* REQUEST *
Count how many lines of the material below have the word "that" and give only the number.

* AVAILABLE DATA *
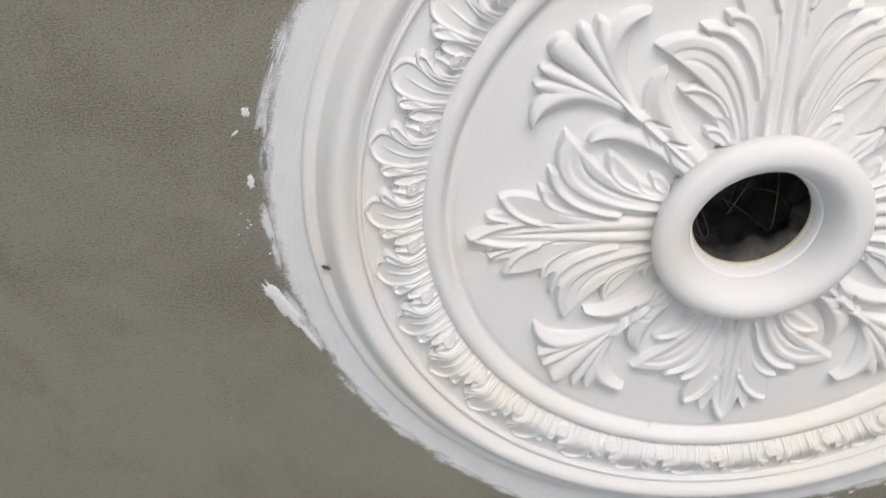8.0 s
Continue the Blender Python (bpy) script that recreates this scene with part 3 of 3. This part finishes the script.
edge_rng = random.Random(23)
for bearing in range(92, 304, 7):      # the broken edge that the brush left all along the rim of the painted band
    a, reach = bearing + edge_rng.uniform(-3, 3), 0.4195 + edge_rng.uniform(-0.003, 0.004) + 0.008 * math.exp(-((bearing - 202) / 14) ** 2)
    brush_stroke(reach * math.sin(radians(a)), -reach * math.cos(radians(a)), a + edge_rng.uniform(-7, 7), edge_rng.uniform(0.022, 0.042),
                 edge_rng.uniform(0.0045, 0.0085), edge_rng.uniform(0.9, 1.4), 0.00012 * (bearing % 5))

LONG_DAB, SPOT = "long thick dab of white paint on grey cement", "small white paint splash on grey cement"
paint_dab(-0.427, 0.073, 68, 0.030, 0.007, 3, LONG_DAB, 0.0016)
paint_dab(-0.433, 0.058, 59, 0.011, 0.008, 9, LONG_DAB, 0.0016)
paint_dab(-0.409, 0.112, 66, 0.022, 0.004, 4, LONG_DAB, 0.0012)
paint_dab(0.440, -0.040, 111, 0.007, 0.0028, 14, SPOT)
paint_dab(0.439, -0.059, 111, 0.004, 0.002, 15, SPOT)
paint_dab(0.419, -0.093, 101, 0.008, 0.0035, 16, SPOT)
paint_dab(-0.233, -0.417, 70, 0.0036, 0.0026, 23, SPOT, 0.0005)
paint_dab(-0.195, -0.370, 5, 0.0062, 0.003, 26, SPOT, 0.0005)
paint_dab(0.298, -0.347, 40, 0.0046, 0.0026, 21, SPOT, 0.0005)
paint_dab(0.048, -0.430, -20, 0.0062, 0.0036, 31, SPOT, 0.0005)
paint_dab(-0.418, -0.127, 70, 0.005, 0.0035, 27, SPOT)
paint_dab(-0.428, -0.063, 98, 0.008, 0.003, 28, SPOT)
paint_dab(-0.431, -0.109, 145, 0.004, 0.0013, 39, SPOT)
paint_dab(0.205, 0.375, -27, 0.004, 0.002, 40, SPOT)
paint_dab(0.168, 0.388, -21, 0.003, 0.0018, 41, SPOT)
paint_dab(0.296, 0.308, -45, 0.006, 0.002, 42, SPOT)
paint_dab(0.211, 0.367, -34, 0.007, 0.003, 33, SPOT)
paint_dab(0.142, 0.378, -23, 0.009, 0.0035, 34, SPOT)
paint_dab(0.115, 0.388, -17, 0.006, 0.003, 35, SPOT)
paint_dab(-0.122, 0.417, 12, 0.010, 0.004, 36, SPOT)
paint_dab(-0.054, 0.418, 6, 0.012, 0.004, 37, SPOT)
paint_dab(0.250, 0.343, -40, 0.010, 0.003, 38, SPOT)


def spatter():
    """Droplets of paint flicked off the brush, in loose clusters."""
    rng = random.Random(7)
    verts, faces = [], []
    for cx, cy, spread, count in ((-0.262, -0.372, 0.011, 90), (-0.279, -0.327, 0.006, 50), (-0.212, -0.368, 0.010, 30), (0.271, -0.352, 0.012, 14), (-0.20, -0.45, 0.06, 40), (-0.150, -0.482, 0.022, 46), (-0.232, -0.438, 0.010, 26), (-0.128, -0.457, 0.008, 18), (-0.43, -0.01, 0.02, 30), (0.16, 0.375, 0.05, 26), (0.06, -0.425, 0.012, 24)):
        for _ in range(count):
            x, y = rng.gauss(cx, spread), rng.gauss(cy, spread)
            if math.hypot(x, y) < 0.402:
                continue
            r = abs(rng.gauss(0.0003, 0.0004)) + 0.00028
            n0, n = len(verts), 8
            verts.append((x, y, CEILING - 0.5 * r))
            long, lean = rng.uniform(1, 1.9), rng.uniform(0, math.pi)
            for k in range(n):
                a = 2 * math.pi * k / n
                u, v = long * r * math.cos(a), r * math.sin(a) * rng.uniform(0.7, 1.2)
                verts.append((x + u * math.cos(lean) - v * math.sin(lean), y + u * math.sin(lean) + v * math.cos(lean), CEILING + 0.0002))
            faces += [(n0, n0 + 1 + k, n0 + 1 + (k + 1) % n) for k in range(n)]
    for lo, hi, inner, outer, count in ((-104, -76, 0.412, 0.428, 240), (-72, -58, 0.404, 0.424, 120), (-170, -110, 0.412, 0.434, 260), (110, 175, 0.398, 0.411, 200), (20, 60, 0.412, 0.424, 60)):
        for _ in range(count):
            a, q = radians(rng.uniform(lo, hi)), rng.random() ** 1.7
            reach = inner + (outer - inner) * q
            x, y, r = reach * math.sin(a), -reach * math.cos(a), rng.uniform(0.0003, 0.0009) * (1.1 - 0.6 * q)
            n0, n = len(verts), 7
            verts.append((x, y, CEILING - 0.0004 - 0.25 * r))
            for k in range(n):
                b = 2 * math.pi * k / n
                w = r * rng.uniform(0.6, 1.4)
                verts.append((x + w * math.cos(b), y + w * math.sin(b), CEILING + 0.0002))
            faces += [(n0, n0 + 1 + k, n0 + 1 + (k + 1) % n) for k in range(n)]
    return tagged(new("paint_spatter", mesh_of("paint_spatter", verts, faces, PAINT, 70)), "fine white paint droplets flicked over grey cement", "paint spatter", kind="stuff")


spatter()


def tube(name, points, radius, mat, taper=0.4):
    """A thin round strand along a smooth line."""
    line = [Vector(p) for p in rounded(points, 8)]
    n, verts, faces = 6, [], []
    for i, p in enumerate(line):
        d = (line[min(i + 1, len(line) - 1)] - line[max(i - 1, 0)]).normalized()
        e = d.orthogonal().normalized()
        f = d.cross(e)
        r = radius * (1 - taper * i / len(line))
        verts += [tuple(p + r * (e * math.cos(2 * math.pi * k / n) + f * math.sin(2 * math.pi * k / n))) for k in range(n)]
    for i in range(len(line) - 1):
        faces += [(i * n + k, i * n + (k + 1) % n, (i + 1) * n + (k + 1) % n, (i + 1) * n + k) for k in range(n)]
    return mesh_of(name, verts, faces, mat, 60)


strand_rng = random.Random(11)
for k in range(9):
    a = radians(strand_rng.uniform(150, 230)) if k < 5 else radians(strand_rng.uniform(-60, 60))
    root = Vector((0.066 * math.cos(a), 0.066 * math.sin(a), CEILING + strand_rng.uniform(0.045, 0.09)))
    end = Vector((strand_rng.uniform(-0.03, 0.0) if k < 5 else strand_rng.uniform(-0.02, 0.03), strand_rng.uniform(-0.02, 0.035), CEILING + strand_rng.uniform(0.02, 0.07)))
    mid = (root + end) / 2 + Vector([strand_rng.uniform(-0.012, 0.012) for _ in range(3)])
    tagged(new("fibre_strand", tube("fibre_strand", [tuple(root), tuple(mid), tuple(end)], strand_rng.uniform(0.00018, 0.0004), FIBRE)), "thin dusty grey fibre hanging inside the dark hole", "fibre", "fibres in the hole")
WIRES = [
    [(-0.040, -0.020, 0.085), (-0.036, 0.014, 0.045), (-0.032, 0.037, 0.045), (-0.025, 0.051, 0.043), (-0.021, 0.048, 0.044), (-0.024, 0.036, 0.047), (-0.034, 0.010, 0.060), (-0.038, -0.022, 0.090)],
    [(-0.060, 0.006, 0.070), (-0.049, 0.028, 0.047), (-0.037, 0.044, 0.045), (-0.023, 0.056, 0.043)],
    [(0.050, -0.020, 0.090), (0.041, 0.008, 0.055), (0.038, 0.034, 0.045), (0.036, 0.045, 0.043), (0.032, 0.047, 0.043), (0.030, 0.043, 0.046)],
]
for points in WIRES:
    tagged(new("bent_wire", tube("bent_wire", [(x, y, CEILING + z) for x, y, z in points], 0.0006, FIBRE, 0.1)), "thin grey bent wire hanging inside the dark hole", "wire", "bent wires in the hole")

# chips and grit stuck to the plaster
for x, y, drop, long, wide, turned, seed in ((-0.3760, 0.0235, 0.0112, 0.0045, 0.0022, 20, 41), (0.1730, -0.0735, 0.0135, 0.0016, 0.0009, 60, 42), (0.1670, -0.0850, 0.0120, 0.0011, 0.0007, 20, 43), (0.436, 0.416, 0.0, 0.003, 0.001, 60, 44), (0.0905, -0.2540, 0.0046, 0.0012, 0.0009, 0, 45)):
    ob = new("dirt_speck", dab_mesh("dirt_speck", long, wide, 0.0007, seed, DIRT))
    ob.matrix_world = pose(x, y, CEILING - drop, 0, 0, turned)
    tagged(ob, "dark speck of grit stuck on the surface", "dirt", "dirt specks")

* SOLUTION FOR THIS TASK *
2